Маргинал всегда переживает ситуацию «То, что позволено Юпитеру, не позволено быку». Однако Елена спокойно выходит и из этого положения: языки у нее сосуществуют, когда надо, она пишет на немецком, когда надо – на русском, у нее каждый язык комментирует другой. Двуязычие – это когда два языка существуют в одном мозгу, и, потому, не могут не знать друг о друге. Опыт поэтов-билингвов – это опыт всеведения, это уникальный опыт, ведущий к сплавлению горизонтов в одном едином сознании. В наше столь динамичное время, в эпоху глобализации, не может быть однозначной идентичности, происходит их дрейф и диффузия. Поэзия Елены Зейферт и есть это буферное пространство, пространство контакта. И здесь я хочу сказать еще об одной, пожалуй, определяющей черте творческого почерка Зейферт, об ее перформативности. У нее слово нераздельно с делом, сказано – сделано, dictum – factum. И именно это обстоятельство делает ее подлинным поэтом. Она как бы стоит у истоков творения и тут же называет то, что видит. Труд именования и есть труд поэта. А поэзия – это жест, жест означивания, которое раньше именования.
Гортань разодрана, язык – смешной довесок.
Поэтому язык и довесок, что знак раньше языка. А теперь посмотрите, как своеобразно Елена определяет Бога.
Века мы ищем Бога…
Бог был Текст.
Бог состоял из слов, из нот, из фресок…
Бог был и Текст, и Песнь, и Холст.
Опять перформация. Бог предстает в том, что он есть, вернее в том, выражением чего он является. Парадокс: творение как бы раньше творца.
…Исчез.
После потопа, в стылом дне вчерашнем,
не знали (таял в небесах колосс),
что Бог был сам той Вавилонской башней…
С тех пор – незрим, неслышен, безголос.
Когда исчезает башня, исчезает и Бог. Так ведь и поэт без слов не поэт. Все воспроизведенное в слове и есть поэзия конкретного поэта. Из этого становится понятным и сам феномен веры.

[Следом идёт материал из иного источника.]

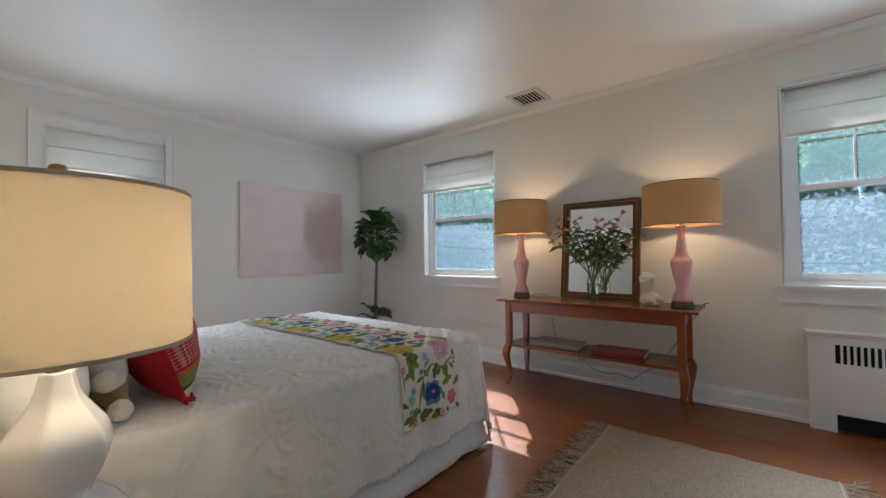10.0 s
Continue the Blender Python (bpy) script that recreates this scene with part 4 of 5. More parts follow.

Вера – это то, во что веришь. Вроде бы нет ничего проще. Но неповоротливый мужской ум не дошел бы до этого. Для этого нужно быть женщиной. И тут мы подходим к главному пункту наших размышлений. Мы все привыкли к тому, что женщина, прежде всего – мать, но для Зейферт она еще прежде всего – творец. Это единственное явление, которое можно назвать и творением, и творцом.
Таким образом, поэзия Зейферт – поэзия женщины-творца, проявленная у нее во всех ипостасях: и любимой, и любящей, и возлюбленной, и жены, и жаждущей секса и развенчивающей секс. Редко когда женская поэзия достигала такого универсализма. Роль женщины-творца в том, что она связующее звено в цепи рождений и роста, встреч и соитий, как разодранная гортань, без которой не было бы самой возможности звука или слова.
Я тку стихи из тонких, тёплых жил…
Вот эта идея ткачества, созидающего проникновения и есть то, что определяет женщину-творца. Искусство Пенелопы у Зейферт не только ткачество и не только плетение текста, но и само тело женщины как письмо. И судя по циклу о вакханках, генеалогия Елены не так длинна. Она ни мало, ни много как прямая наследница Сафо, неутомимо развивающая все интенции, едва намеченные у родоначальницы мировой женской поэзии.